Yesterday morning, my wife and I spotted a small, chunky bird in the mouth of the Columbia River. Bobbing in the gentle waves near shore, its shape and plumage immediately suggested that this loner was a murrelet, small members of the alcid family that breed on land but spend most of their lives at sea.
The marbled murrelet is the most common species to be found along the coasts of Washington and Oregon. Unlike most other sea birds, they are not colonial, often nesting well inland from the rugged shoreline. But our visitor had a mottled, light-gray face, with only a faint, dark stripe along the center of its crown; its body had dark-gray mottling, its feet and legs were black and its wings were dark gray with white streaking. Consulting the guide books, it seemed to be a Kittlitz's murrelet, an endangered sea bird that is found from Glacier Bay, Alaska, to Siberia; further research indicated that this species, which apparently nests on tundra along mountain glaciers, has not been observed south of Alaska.
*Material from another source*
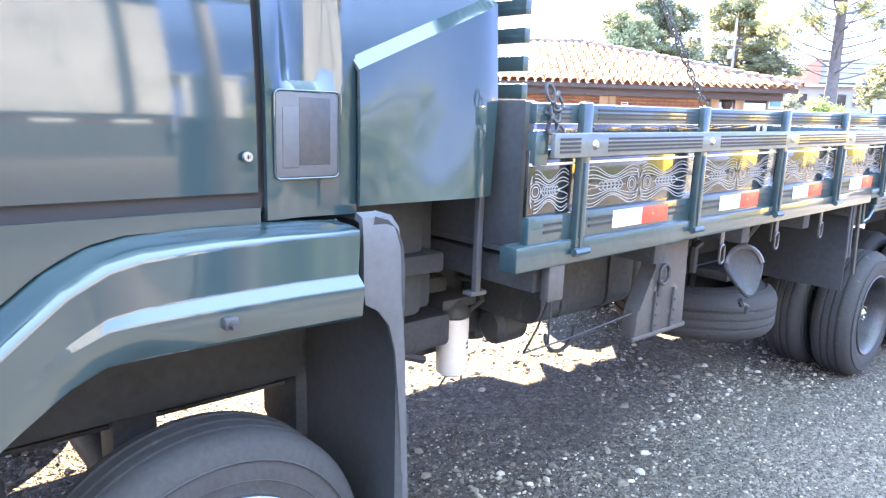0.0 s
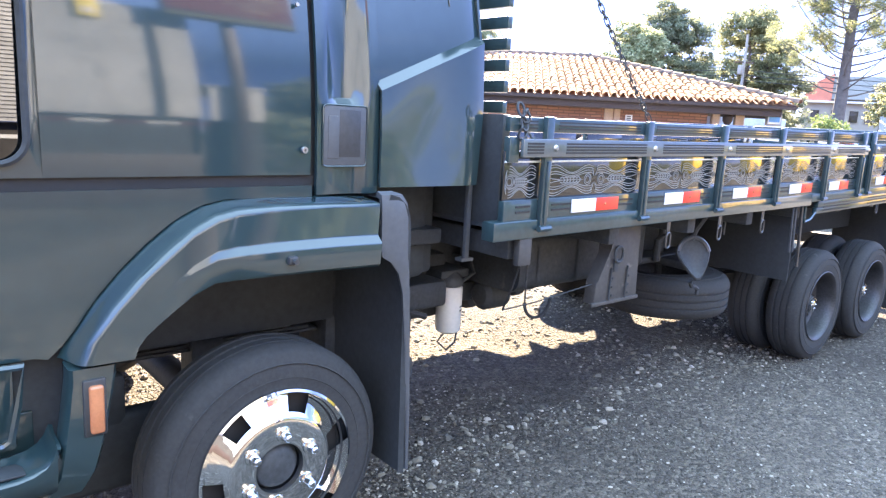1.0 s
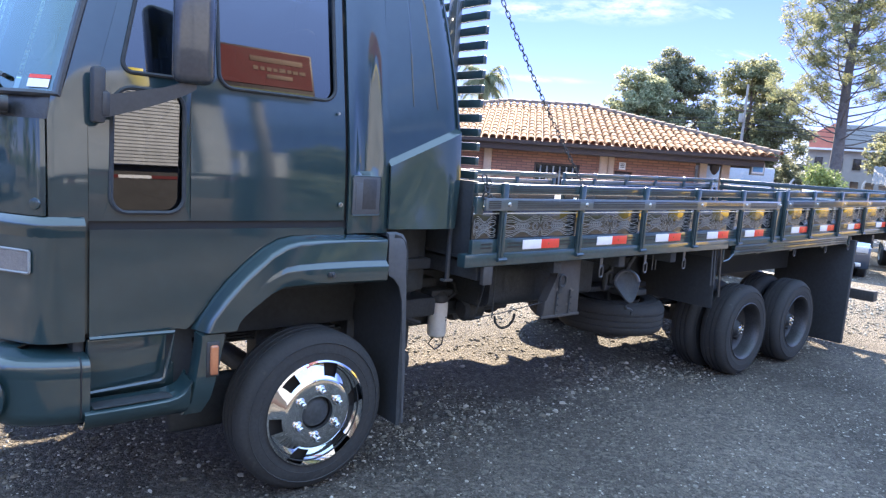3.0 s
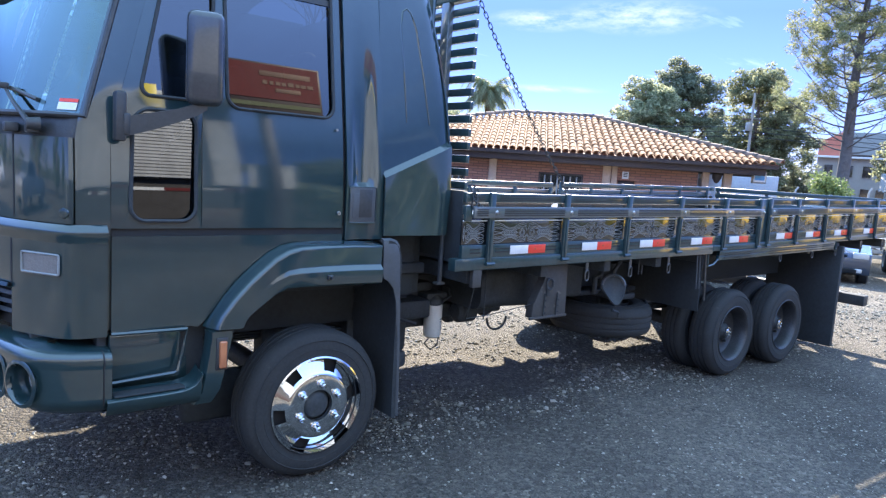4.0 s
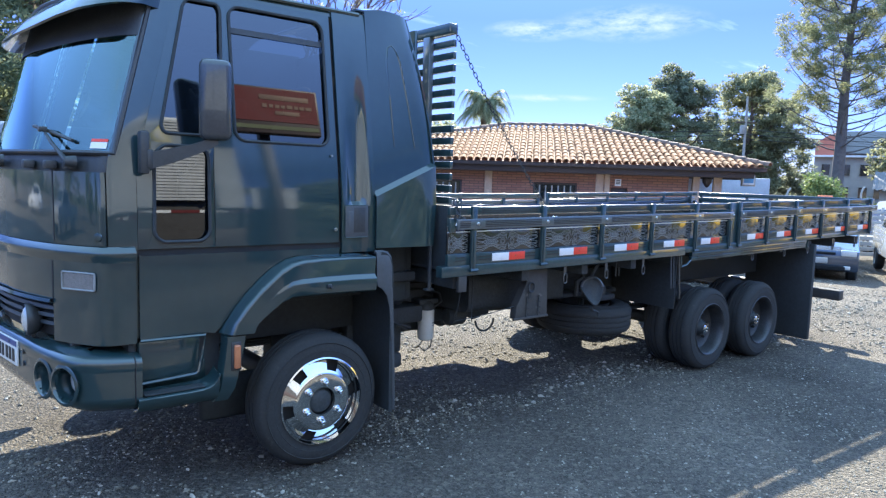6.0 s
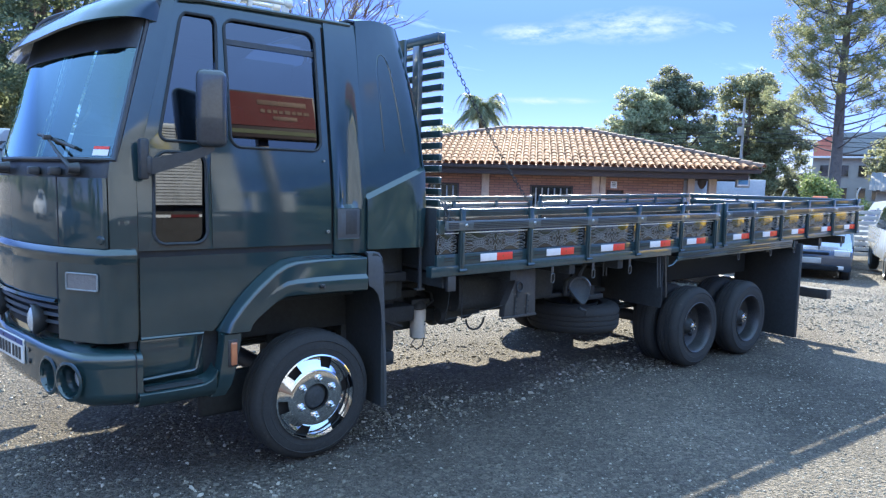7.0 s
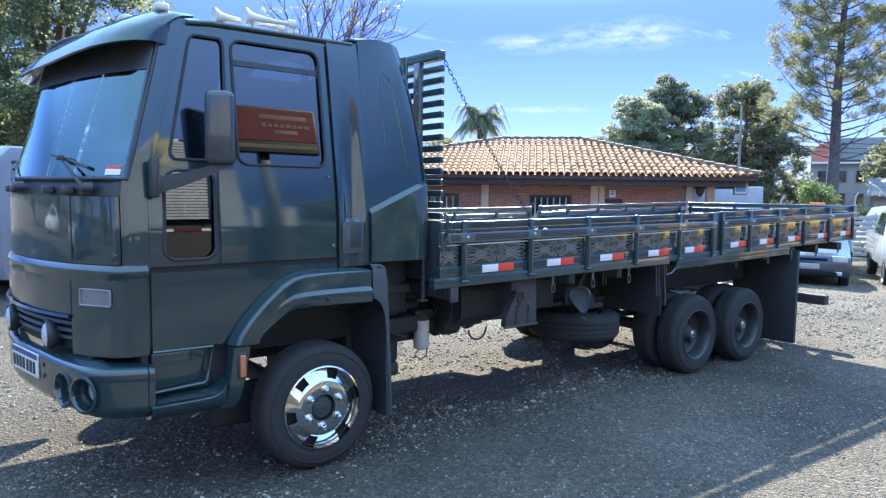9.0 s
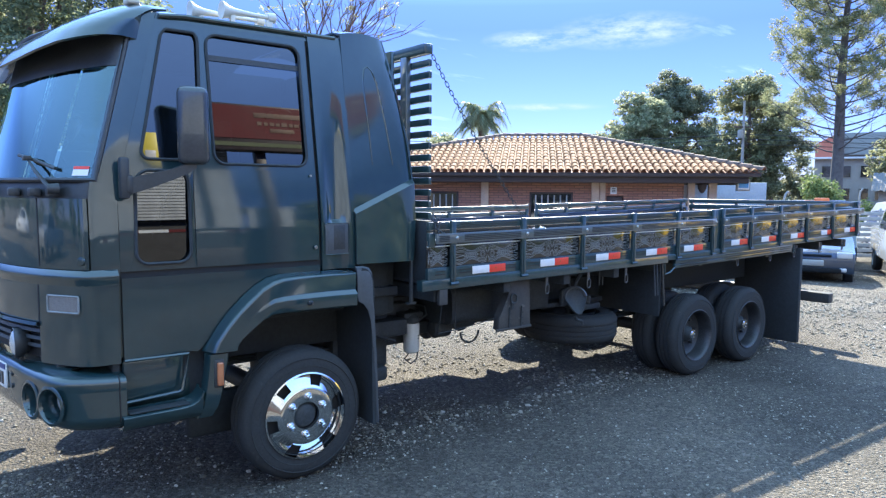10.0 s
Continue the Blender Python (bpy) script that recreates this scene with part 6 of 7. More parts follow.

Did we stumble on a wayward, juvenile Kittlitz's murrelet or was our discovery a case of mistaken identity? In the course of researching this blog, I have learned that little is known about the true range of this small sea bird; perhaps some individuals winter further to the south than currently documented. Then again, perhaps the Columbia River bird was merely a genetic variant of a more common murrelet species. Nature always keeps us guessing.